My husband isn’t just a good father and an amazing partner, he is also a younger brother, and that gives him a certain perspective that I—as the eldest of three—do not have. “Did throwing the clothes feel like a big sister power play?” he asked.

Oh man. I was busted. “Yes, I have been right there before. I have done things like that to my brother and sister. Oh jeez. I am such an idiot.”

“You are not an idiot,” he said. “You are great. You are trying. Go and tell her you are sorry.”

It was a long way back upstairs. Rosena had put all the clothes away and was sitting in her room—glum and small. I asked her why she had cried.

“Because I felt like you were being mean,” she replied.
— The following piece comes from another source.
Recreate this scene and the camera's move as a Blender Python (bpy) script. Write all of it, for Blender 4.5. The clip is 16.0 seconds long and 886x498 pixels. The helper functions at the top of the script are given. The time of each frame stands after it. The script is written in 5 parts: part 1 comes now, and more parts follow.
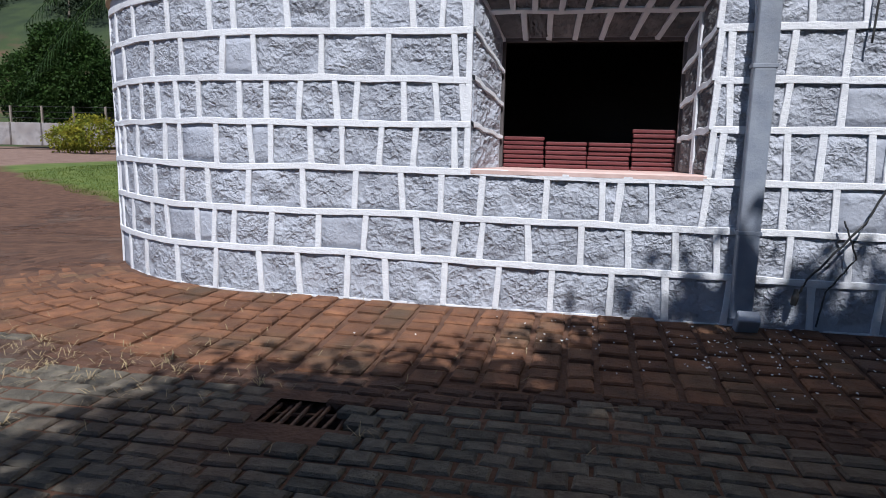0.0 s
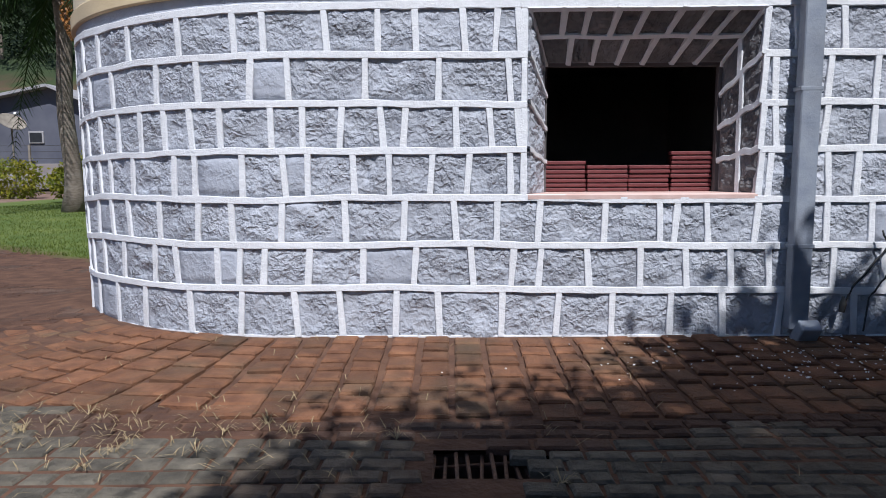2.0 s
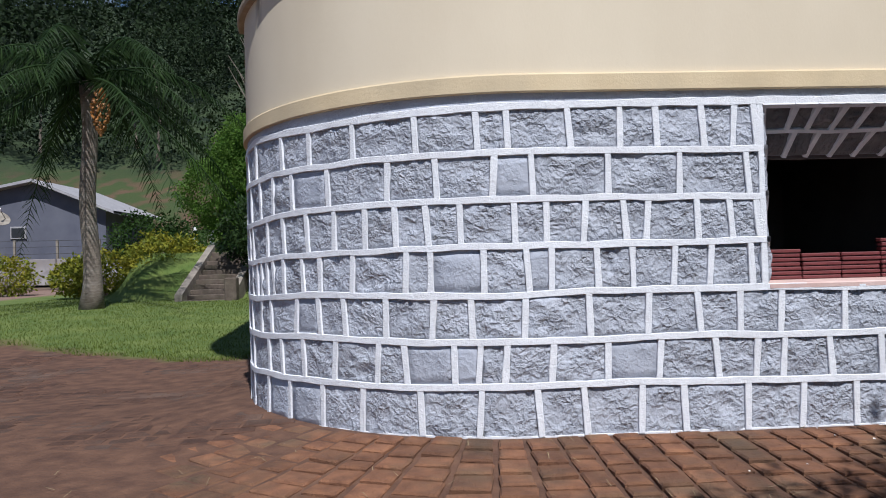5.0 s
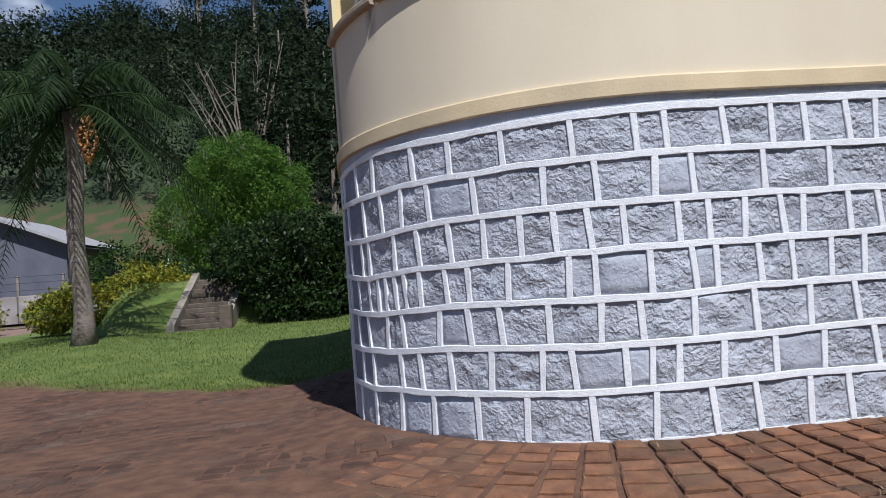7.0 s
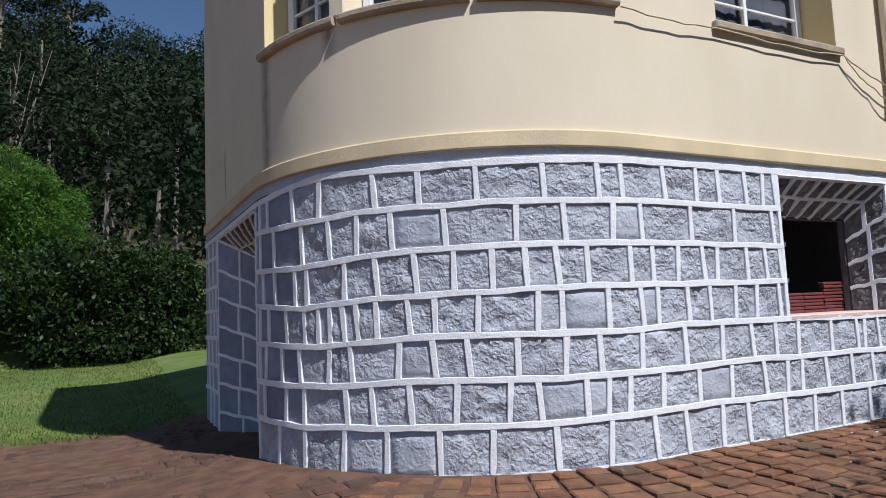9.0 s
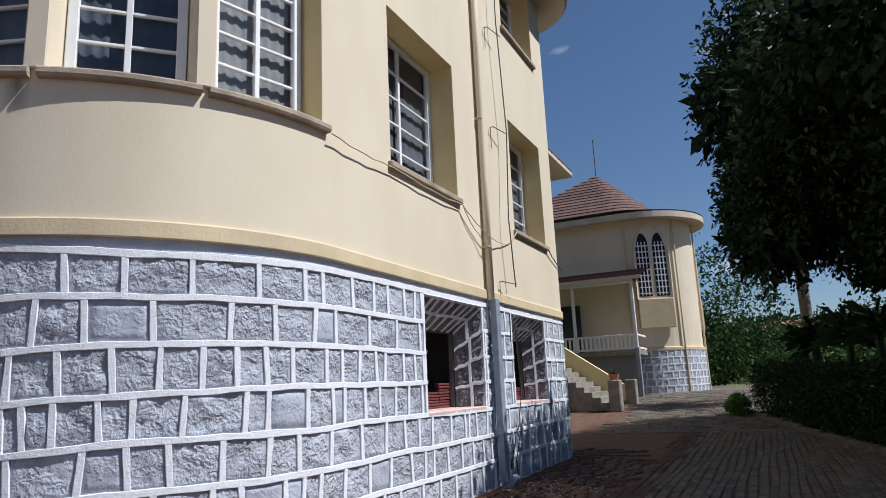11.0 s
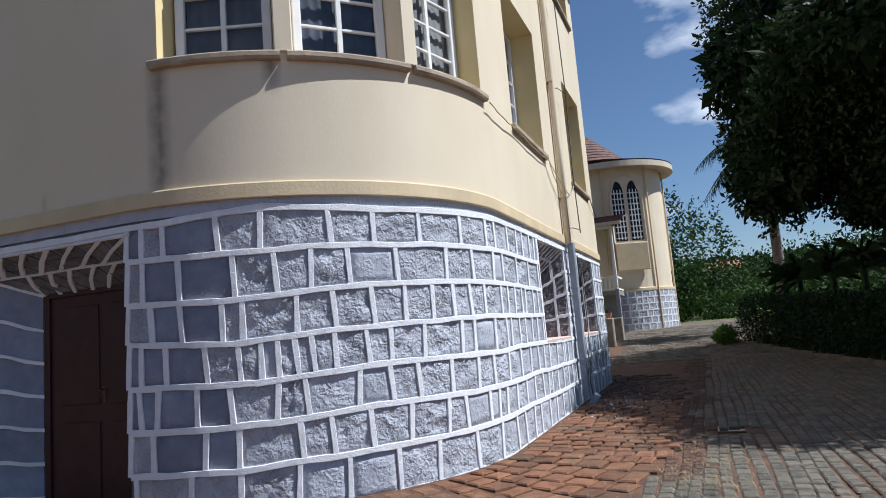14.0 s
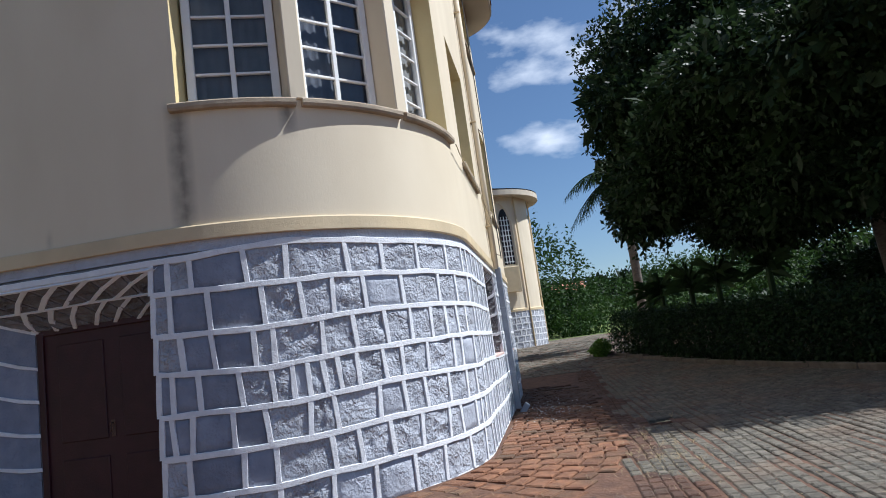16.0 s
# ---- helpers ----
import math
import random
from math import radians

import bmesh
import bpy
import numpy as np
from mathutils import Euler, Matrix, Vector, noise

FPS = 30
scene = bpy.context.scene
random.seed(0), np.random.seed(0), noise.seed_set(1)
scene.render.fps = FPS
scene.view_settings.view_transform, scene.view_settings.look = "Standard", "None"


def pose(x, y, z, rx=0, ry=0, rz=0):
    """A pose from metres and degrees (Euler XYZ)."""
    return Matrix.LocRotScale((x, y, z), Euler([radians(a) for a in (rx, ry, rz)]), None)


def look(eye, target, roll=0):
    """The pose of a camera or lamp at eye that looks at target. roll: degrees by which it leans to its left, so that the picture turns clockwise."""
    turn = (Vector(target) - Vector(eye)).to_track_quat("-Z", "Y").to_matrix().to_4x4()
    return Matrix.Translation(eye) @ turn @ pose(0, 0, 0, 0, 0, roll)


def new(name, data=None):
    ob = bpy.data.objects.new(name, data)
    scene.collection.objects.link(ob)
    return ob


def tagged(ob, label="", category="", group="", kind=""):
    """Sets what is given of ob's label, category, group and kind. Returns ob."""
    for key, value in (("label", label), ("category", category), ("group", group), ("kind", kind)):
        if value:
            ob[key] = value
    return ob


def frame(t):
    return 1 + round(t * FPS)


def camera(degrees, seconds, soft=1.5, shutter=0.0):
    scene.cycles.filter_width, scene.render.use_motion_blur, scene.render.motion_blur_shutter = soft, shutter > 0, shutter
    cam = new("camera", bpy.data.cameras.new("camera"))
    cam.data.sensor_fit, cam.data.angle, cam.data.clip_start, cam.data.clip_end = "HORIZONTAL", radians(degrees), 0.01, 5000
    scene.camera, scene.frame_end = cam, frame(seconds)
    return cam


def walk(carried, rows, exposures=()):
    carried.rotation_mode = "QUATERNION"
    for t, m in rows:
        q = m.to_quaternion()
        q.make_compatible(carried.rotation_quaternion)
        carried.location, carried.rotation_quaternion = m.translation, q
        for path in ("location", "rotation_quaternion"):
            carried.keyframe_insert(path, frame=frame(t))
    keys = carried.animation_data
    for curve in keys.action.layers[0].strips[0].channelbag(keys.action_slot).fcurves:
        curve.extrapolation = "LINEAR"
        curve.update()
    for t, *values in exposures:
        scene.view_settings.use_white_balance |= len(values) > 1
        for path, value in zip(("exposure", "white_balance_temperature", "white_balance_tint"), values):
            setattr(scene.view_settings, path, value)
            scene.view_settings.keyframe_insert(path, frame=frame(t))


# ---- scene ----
cam = camera(67.1, 16.0, soft=0.95)
PATH = [
    (0, (4.83, -0.478, 1.361), (4.431, 1.455, 1.037), 1.2),
    (0.5, (4.456, -0.481, 1.331), (4.109, 1.479, 1.139), -0.5),
    (1, (4.111, -0.496, 1.303), (3.832, 1.468, 1.053), -2.0),
    (1.5, (3.733, -0.486, 1.358), (3.586, 1.473, 0.981), -3.6),
    (2, (3.391, -0.421, 1.315), (3.366, 1.565, 1.085), -0.3),
    (2.5, (3.081, -0.403, 1.359), (2.962, 1.584, 1.165), 1.2),
    (3, (2.721, -0.423, 1.421), (2.74, 1.572, 1.277), -0.8),
    (3.5, (2.304, -0.373, 1.419), (2.272, 1.625, 1.342), 0.0),
    (3.7, (2.179, -0.359, 1.438), (2.045, 1.637, 1.406), 2.2),
    (5.8, (0.526, -0.271, 1.386), (0.731, 1.719, 1.41), -3.3),
    (6, (0.339, -0.254, 1.392), (0.533, 1.736, 1.41), -3.5),
    (6.5, (0.022, -0.139, 1.432), (0.216, 1.847, 1.577), -5.7),
    (7, (-0.362, -0.091, 1.396), (-0.117, 1.892, 1.468), -4.4),
    (7.5, (-0.724, 0.007, 1.368), (-0.402, 1.979, 1.463), -3.7),
    (8, (-1.096, 0.129, 1.342), (-0.622, 2.071, 1.401), -2.2),
    (8.5, (-1.471, 0.245, 1.353), (-0.771, 2.118, 1.412), -2.2),
    (9, (-1.874, 0.42, 1.311), (-0.975, 2.197, 1.5), -2.4),
    (9.5, (-2.184, 0.432, 1.401), (-0.9, 1.937, 1.697), -0.1),
    (10, (-2.487, 0.685, 1.383), (-0.871, 1.822, 1.693), 0.6),
    (10.2, (-2.587, 0.783, 1.4), (-0.879, 1.774, 1.716), 1.1),
    (12.3, (-3.771, 1.639, 1.414), (-1.996, 2.414, 1.91), -4.6),
    (12.5, (-3.903, 1.77, 1.415), (-2.118, 2.55, 1.869), -3.5),
    (12.6, (-3.966, 1.825, 1.415), (-2.185, 2.627, 1.843), -3.1),
    (13, (-4.238, 2.078, 1.379), (-2.442, 2.837, 1.824), -0.5),
    (13.5, (-4.6, 2.357, 1.344), (-2.827, 3.199, 1.731), -3.9),
    (14, (-4.935, 2.643, 1.328), (-3.082, 3.352, 1.581), -4.8),
    (14.3, (-5.165, 2.809, 1.361), (-3.28, 3.368, 1.729), -5.4),
    (14.5, (-5.245, 2.988, 1.325), (-3.339, 3.52, 1.618), -8.0),
    (15, (-5.601, 3.274, 1.316), (-3.671, 3.718, 1.59), -4.3),
    (15.5, (-5.82, 3.575, 1.342), (-3.883, 3.934, 1.687), -2.6),
    (16, (-6.1, 3.778, 1.362), (-4.141, 4.061, 1.65), -7.9),
]
walk(cam, [(t, look(eye, target, roll)) for t, eye, target, roll in PATH], exposures=[(0.0, -0.06, 5750, 13), (4.0, -0.12, 5750, 13), (8.0, -0.03, 5750, 12), (13.0, 0.14, 5700, 11), (16.0, 0.35, 5650, 10)])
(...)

“You are right. I was mean and I am really sorry. I was mad and I should not have been mad. I felt like you didn’t appreciate my work and that is not fair. You were excited about the Lincoln log thing and I want you to share your excitement with me all the time—even when it is chore time. I am really sorry. I should have acted more like a grown-up and less like a mean, big kid.” I kept talking. I told her that I acted like an evil big sister drunk on power instead of acting like a parent who takes advantage of every opportunity to model good behavior and impart valuable moral lessons. Then I launched into a long soliloquy about how being an adult means that you should be able to pay attention to more than one set of emotions at a time, yours and other people’s. You must keep all of that in perspective, and understand where your own anger and frustration come from in order to take responsibility for them. I talked for a long time. I couldn’t help it. “Do you understand all that?” I asked.